[EXERCISE DIRECTIONS] Say how many lines include the word "category". Reply with nothing but the number.

[RECORDS PROVIDED]
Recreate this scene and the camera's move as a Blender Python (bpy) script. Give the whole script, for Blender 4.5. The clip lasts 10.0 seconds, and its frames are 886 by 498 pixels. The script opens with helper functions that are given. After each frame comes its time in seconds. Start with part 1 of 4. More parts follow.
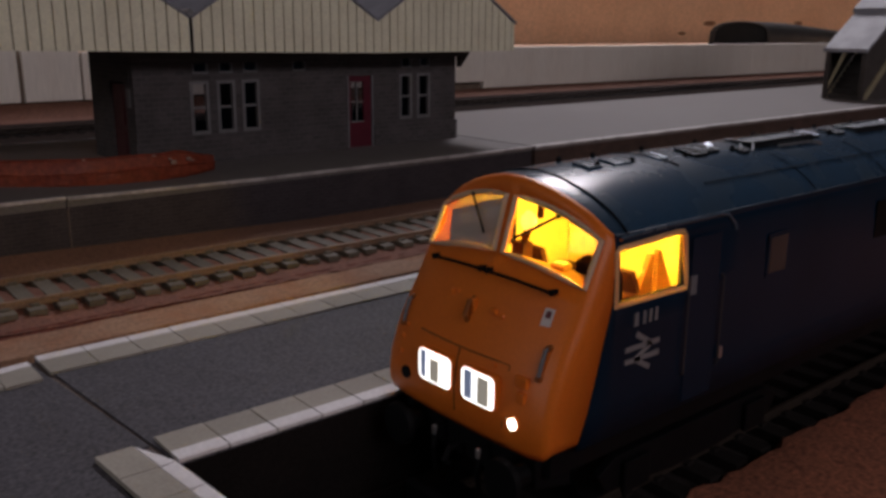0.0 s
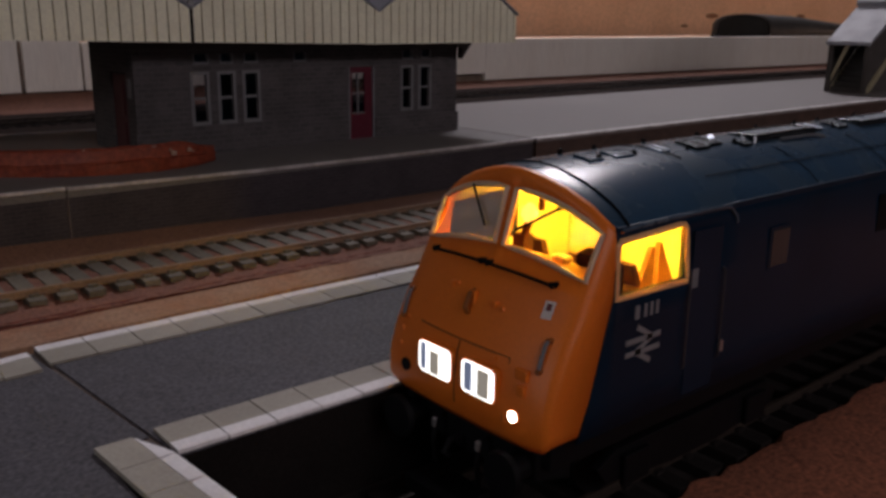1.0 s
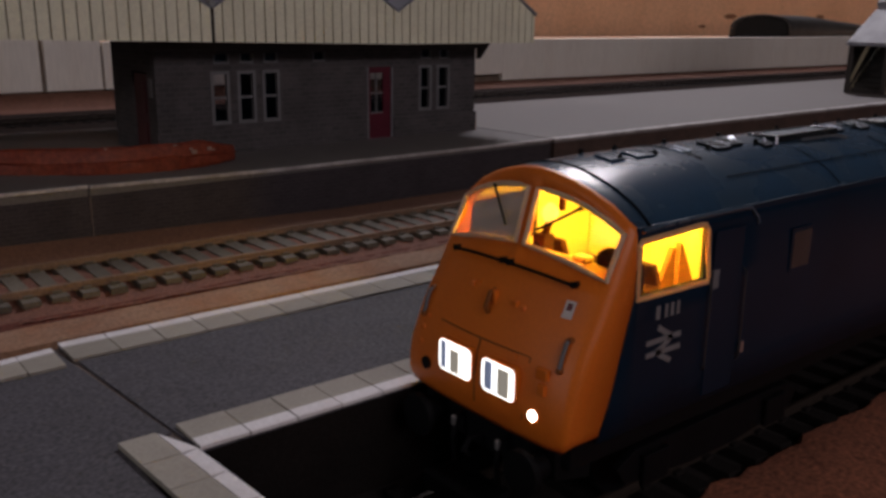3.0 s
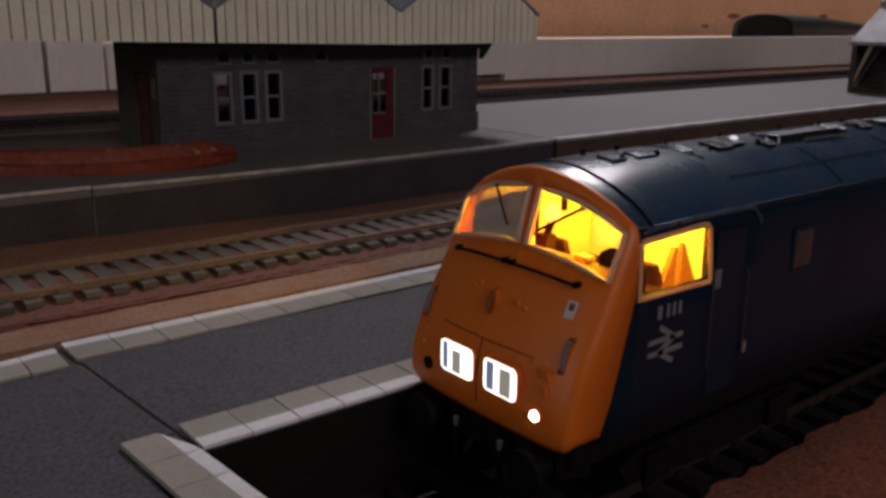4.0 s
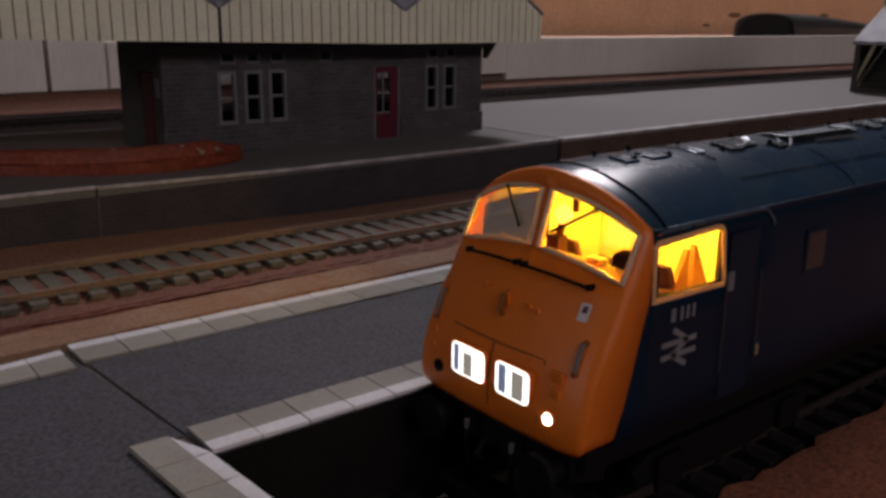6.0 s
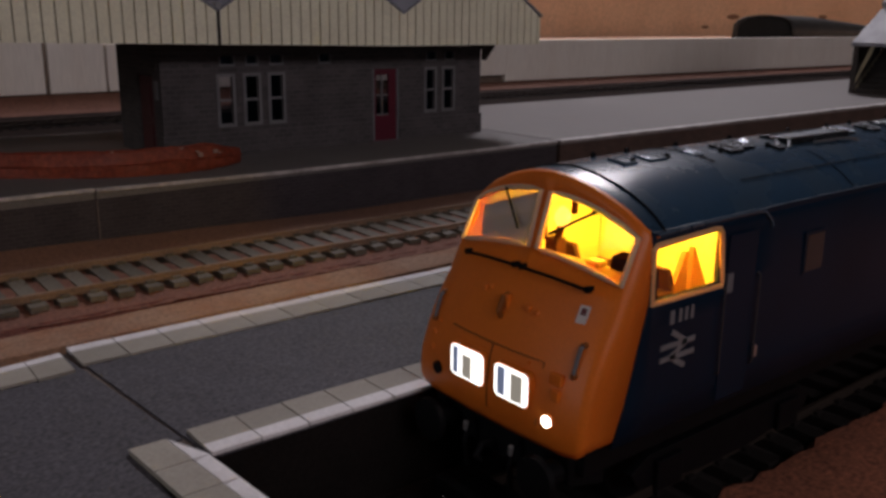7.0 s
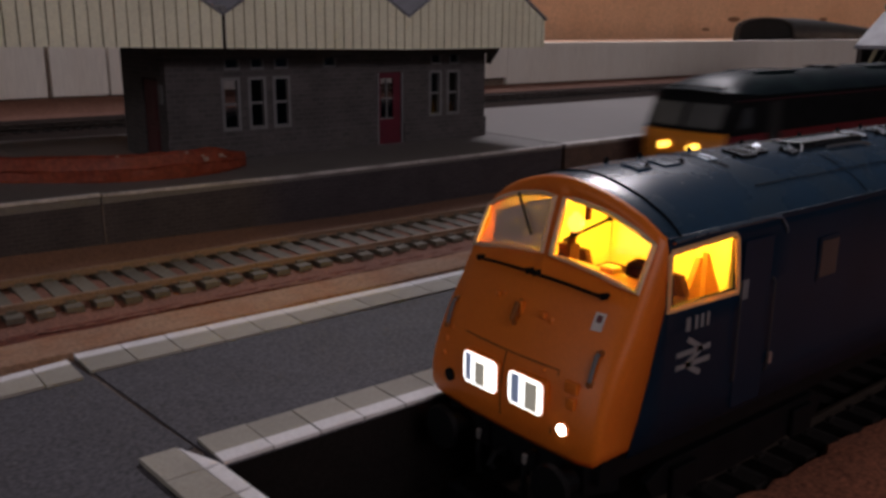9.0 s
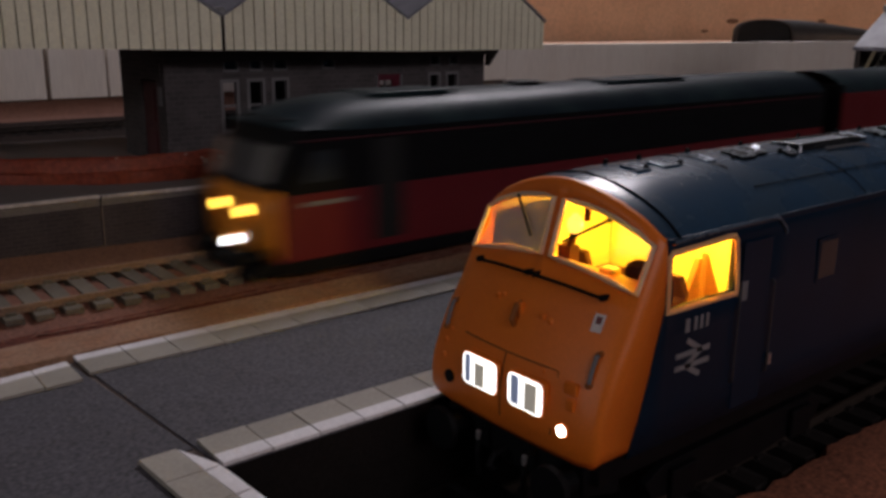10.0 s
* * *
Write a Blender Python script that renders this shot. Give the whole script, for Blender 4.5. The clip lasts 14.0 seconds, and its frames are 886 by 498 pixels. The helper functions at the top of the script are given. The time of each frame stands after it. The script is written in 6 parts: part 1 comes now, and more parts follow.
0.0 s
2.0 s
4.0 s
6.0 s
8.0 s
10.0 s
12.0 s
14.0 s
--
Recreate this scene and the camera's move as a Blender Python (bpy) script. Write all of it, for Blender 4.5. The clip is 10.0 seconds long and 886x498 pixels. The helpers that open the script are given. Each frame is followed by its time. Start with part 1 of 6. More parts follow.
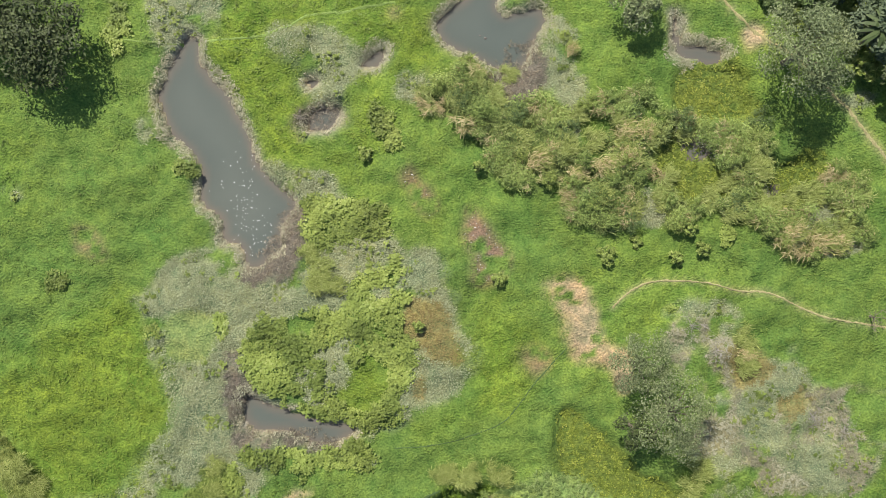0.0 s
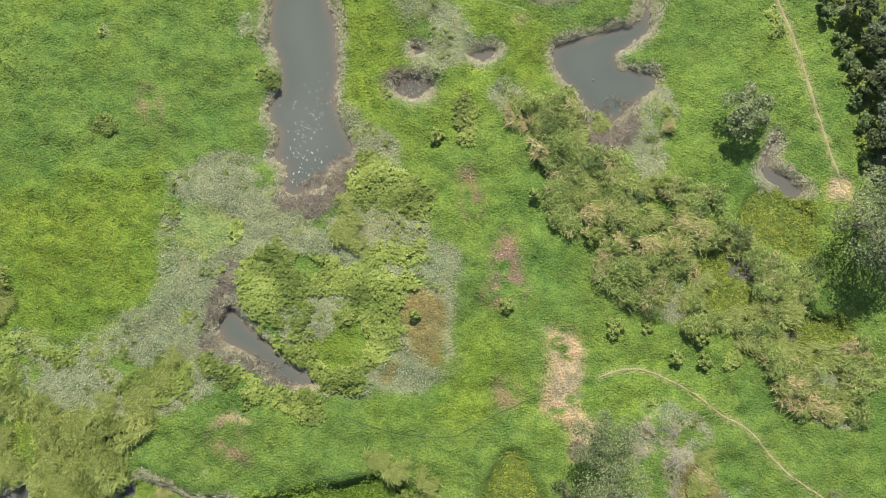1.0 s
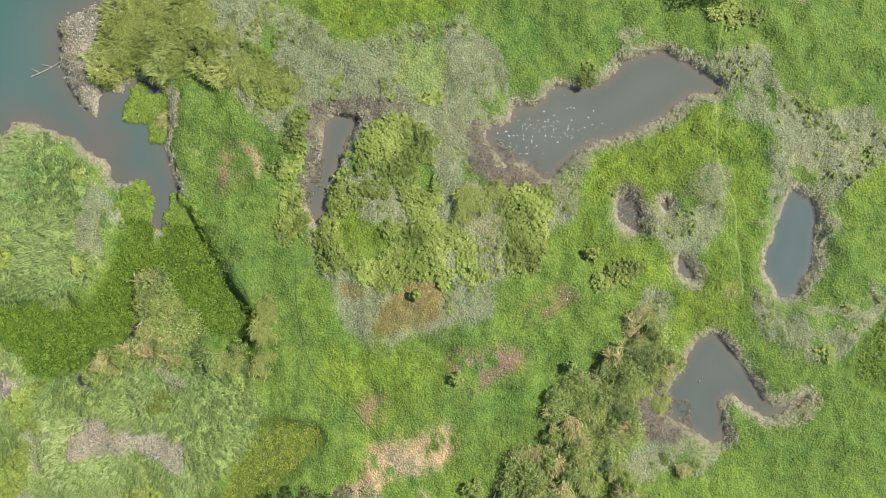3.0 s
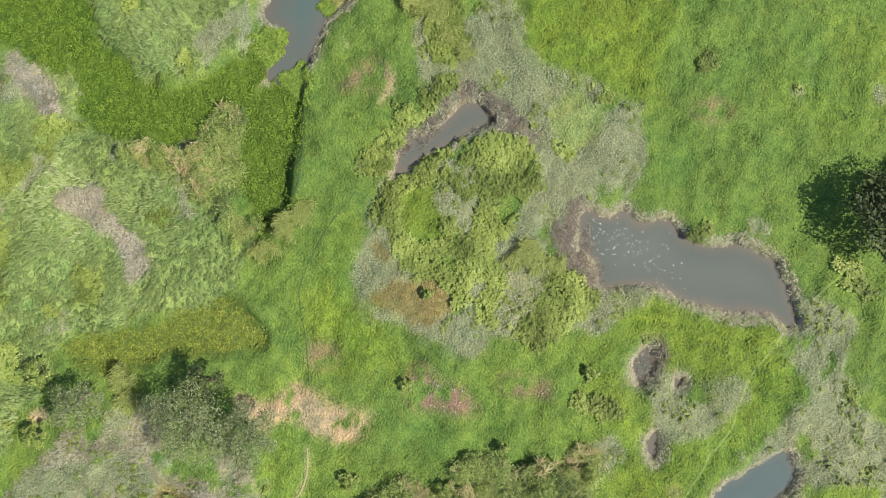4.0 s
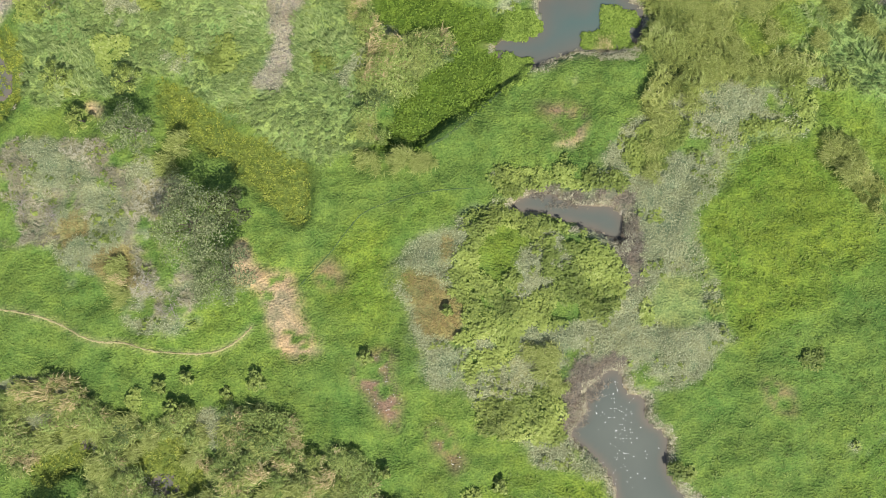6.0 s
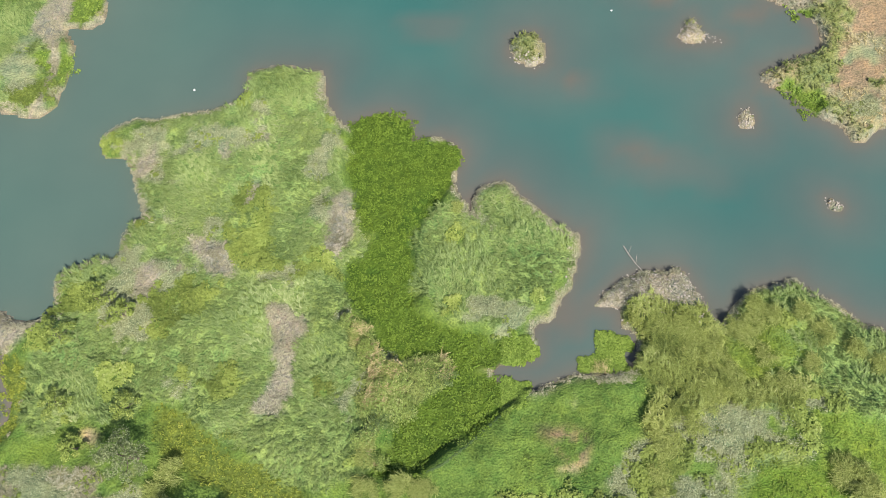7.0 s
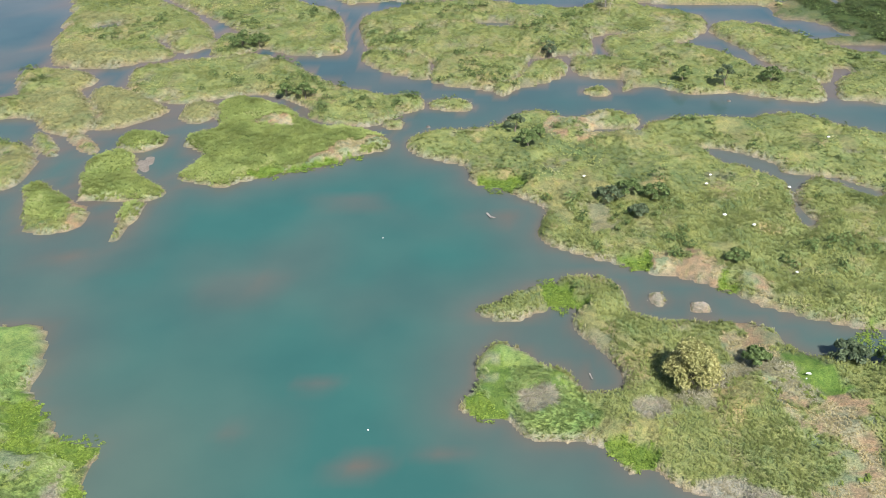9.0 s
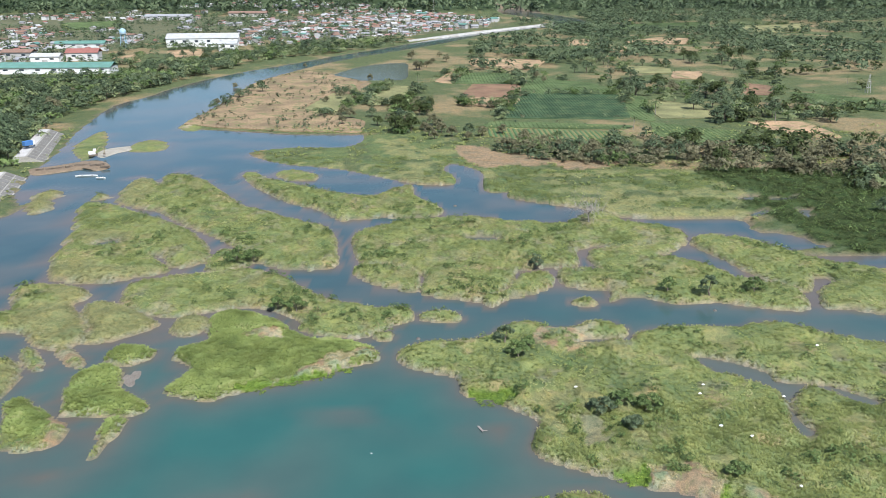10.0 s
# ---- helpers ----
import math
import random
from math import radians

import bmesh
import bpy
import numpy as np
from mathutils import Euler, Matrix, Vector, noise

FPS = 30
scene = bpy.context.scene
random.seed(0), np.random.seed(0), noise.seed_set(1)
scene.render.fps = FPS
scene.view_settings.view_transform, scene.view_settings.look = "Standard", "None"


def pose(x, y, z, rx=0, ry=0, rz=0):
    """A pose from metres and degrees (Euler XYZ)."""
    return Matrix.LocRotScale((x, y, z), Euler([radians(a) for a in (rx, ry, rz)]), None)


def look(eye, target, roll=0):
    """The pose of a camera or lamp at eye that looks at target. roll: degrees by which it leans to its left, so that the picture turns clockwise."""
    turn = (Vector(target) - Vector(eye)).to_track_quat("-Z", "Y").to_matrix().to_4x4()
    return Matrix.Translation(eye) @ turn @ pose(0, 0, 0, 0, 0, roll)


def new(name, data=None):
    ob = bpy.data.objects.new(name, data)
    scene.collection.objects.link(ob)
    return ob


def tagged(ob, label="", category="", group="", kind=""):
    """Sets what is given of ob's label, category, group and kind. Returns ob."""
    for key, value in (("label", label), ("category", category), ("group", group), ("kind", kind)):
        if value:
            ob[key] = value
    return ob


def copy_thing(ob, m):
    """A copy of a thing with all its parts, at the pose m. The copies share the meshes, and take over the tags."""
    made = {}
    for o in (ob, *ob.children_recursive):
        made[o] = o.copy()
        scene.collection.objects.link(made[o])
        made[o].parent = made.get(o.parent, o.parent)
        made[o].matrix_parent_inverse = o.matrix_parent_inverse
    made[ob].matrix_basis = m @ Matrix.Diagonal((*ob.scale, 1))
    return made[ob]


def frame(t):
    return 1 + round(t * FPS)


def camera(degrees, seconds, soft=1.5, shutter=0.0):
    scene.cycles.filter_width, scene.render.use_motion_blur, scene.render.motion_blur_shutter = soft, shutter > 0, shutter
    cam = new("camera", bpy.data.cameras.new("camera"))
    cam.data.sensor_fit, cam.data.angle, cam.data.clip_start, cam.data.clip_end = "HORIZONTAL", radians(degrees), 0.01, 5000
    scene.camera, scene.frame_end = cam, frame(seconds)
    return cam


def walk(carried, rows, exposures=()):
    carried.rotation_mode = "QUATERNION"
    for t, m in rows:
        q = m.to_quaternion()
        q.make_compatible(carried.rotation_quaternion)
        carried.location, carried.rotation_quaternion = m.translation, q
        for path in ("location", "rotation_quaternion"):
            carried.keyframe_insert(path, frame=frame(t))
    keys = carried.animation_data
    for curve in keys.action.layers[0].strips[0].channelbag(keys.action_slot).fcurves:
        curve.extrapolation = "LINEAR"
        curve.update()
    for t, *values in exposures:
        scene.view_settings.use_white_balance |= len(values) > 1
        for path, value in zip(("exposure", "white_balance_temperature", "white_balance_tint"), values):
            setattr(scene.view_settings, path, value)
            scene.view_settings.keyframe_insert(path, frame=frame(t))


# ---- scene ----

[CORRECT RESPONSE] 3